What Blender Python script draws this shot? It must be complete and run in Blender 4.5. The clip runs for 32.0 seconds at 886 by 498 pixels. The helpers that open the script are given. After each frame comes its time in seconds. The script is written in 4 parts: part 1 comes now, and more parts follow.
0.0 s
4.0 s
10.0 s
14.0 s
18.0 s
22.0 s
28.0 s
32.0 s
---
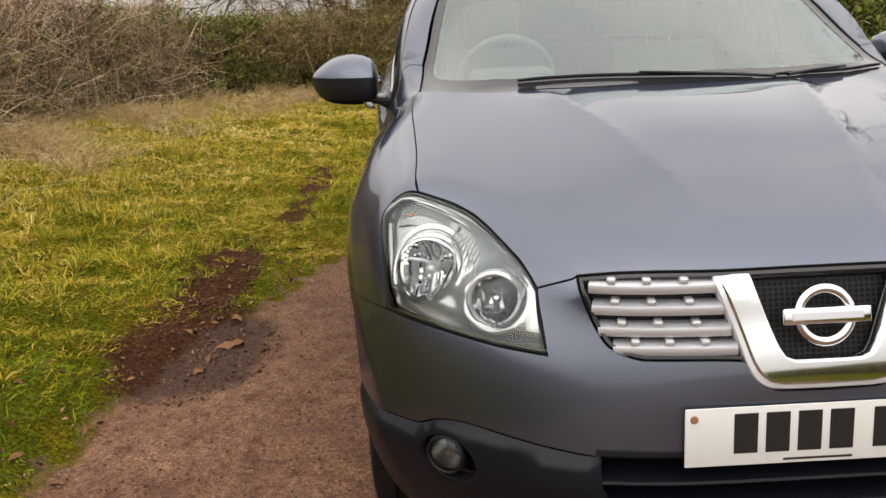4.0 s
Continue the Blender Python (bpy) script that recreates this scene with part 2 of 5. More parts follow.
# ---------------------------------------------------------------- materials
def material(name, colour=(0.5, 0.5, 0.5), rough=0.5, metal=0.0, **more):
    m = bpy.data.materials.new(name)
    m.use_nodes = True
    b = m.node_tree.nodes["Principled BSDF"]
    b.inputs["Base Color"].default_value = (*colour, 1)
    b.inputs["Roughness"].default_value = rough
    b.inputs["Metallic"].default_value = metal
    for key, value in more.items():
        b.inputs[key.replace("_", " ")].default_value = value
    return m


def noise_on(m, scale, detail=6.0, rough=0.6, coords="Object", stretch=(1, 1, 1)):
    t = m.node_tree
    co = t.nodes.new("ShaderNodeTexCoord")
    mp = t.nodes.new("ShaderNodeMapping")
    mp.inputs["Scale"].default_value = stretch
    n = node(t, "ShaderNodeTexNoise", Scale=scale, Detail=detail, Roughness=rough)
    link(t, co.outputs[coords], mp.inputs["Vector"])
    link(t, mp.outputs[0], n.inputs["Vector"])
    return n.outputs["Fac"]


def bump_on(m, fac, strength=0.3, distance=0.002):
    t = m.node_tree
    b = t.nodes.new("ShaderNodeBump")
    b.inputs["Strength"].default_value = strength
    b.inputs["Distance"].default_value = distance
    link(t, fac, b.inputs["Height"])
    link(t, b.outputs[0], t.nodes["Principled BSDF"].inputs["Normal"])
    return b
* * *
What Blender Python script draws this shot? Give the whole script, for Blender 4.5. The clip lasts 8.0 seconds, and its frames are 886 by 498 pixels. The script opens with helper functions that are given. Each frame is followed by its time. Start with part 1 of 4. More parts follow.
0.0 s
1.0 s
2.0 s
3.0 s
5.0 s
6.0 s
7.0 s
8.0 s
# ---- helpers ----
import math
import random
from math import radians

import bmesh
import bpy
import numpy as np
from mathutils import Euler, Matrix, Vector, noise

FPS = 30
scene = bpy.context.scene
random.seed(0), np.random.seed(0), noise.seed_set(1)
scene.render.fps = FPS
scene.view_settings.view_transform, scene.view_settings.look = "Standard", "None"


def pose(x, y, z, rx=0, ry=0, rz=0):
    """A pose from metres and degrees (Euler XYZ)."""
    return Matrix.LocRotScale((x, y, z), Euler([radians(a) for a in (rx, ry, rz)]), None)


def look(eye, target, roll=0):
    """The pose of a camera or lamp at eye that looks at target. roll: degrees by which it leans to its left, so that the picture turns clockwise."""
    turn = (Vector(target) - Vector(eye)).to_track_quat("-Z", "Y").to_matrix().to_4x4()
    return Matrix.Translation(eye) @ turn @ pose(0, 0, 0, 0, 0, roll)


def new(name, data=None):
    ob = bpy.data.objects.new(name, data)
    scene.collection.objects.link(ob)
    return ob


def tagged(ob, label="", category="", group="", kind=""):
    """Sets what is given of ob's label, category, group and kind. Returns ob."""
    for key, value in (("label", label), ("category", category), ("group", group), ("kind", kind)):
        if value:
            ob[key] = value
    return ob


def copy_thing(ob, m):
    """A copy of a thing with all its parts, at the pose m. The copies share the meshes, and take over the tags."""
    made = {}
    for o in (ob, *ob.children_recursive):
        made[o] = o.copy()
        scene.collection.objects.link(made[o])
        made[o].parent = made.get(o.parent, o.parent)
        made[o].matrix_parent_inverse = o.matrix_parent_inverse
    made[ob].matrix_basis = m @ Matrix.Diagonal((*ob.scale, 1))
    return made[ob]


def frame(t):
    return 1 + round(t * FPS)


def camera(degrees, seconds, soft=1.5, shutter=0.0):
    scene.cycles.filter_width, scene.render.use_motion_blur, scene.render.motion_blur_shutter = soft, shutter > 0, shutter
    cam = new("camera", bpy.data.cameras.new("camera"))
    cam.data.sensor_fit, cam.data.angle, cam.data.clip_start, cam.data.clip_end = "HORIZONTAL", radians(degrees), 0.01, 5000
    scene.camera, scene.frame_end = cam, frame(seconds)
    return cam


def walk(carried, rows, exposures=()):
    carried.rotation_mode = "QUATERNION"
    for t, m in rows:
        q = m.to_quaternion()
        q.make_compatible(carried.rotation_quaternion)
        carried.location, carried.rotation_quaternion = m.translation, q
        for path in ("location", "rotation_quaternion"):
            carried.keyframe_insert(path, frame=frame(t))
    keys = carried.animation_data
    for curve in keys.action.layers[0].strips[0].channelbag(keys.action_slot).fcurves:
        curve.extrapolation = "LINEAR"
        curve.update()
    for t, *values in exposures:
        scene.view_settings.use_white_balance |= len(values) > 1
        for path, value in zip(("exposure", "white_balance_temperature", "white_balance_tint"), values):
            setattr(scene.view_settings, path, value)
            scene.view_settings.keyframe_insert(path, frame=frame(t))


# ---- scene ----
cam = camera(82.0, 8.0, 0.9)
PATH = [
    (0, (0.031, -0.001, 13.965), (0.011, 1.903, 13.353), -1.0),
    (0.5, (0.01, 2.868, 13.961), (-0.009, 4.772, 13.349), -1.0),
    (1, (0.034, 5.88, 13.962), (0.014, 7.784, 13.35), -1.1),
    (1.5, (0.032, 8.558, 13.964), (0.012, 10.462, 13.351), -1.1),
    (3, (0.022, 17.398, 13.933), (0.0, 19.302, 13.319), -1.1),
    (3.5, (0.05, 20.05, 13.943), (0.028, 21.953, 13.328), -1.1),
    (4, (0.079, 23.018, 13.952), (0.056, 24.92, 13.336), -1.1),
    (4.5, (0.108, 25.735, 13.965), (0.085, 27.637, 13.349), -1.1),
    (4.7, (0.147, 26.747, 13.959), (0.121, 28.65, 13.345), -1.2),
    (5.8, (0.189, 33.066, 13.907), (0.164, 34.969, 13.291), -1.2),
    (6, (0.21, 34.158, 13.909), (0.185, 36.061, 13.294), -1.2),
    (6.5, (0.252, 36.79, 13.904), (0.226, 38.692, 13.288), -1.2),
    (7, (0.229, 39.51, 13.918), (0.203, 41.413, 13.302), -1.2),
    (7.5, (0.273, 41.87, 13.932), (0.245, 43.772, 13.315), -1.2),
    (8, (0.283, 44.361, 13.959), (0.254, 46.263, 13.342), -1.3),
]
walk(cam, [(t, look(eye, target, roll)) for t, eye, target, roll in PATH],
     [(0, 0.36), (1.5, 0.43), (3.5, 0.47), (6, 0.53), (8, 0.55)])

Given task
Considering only the records above, state the number of lines that include the word "category", with nothing added.

Final result
3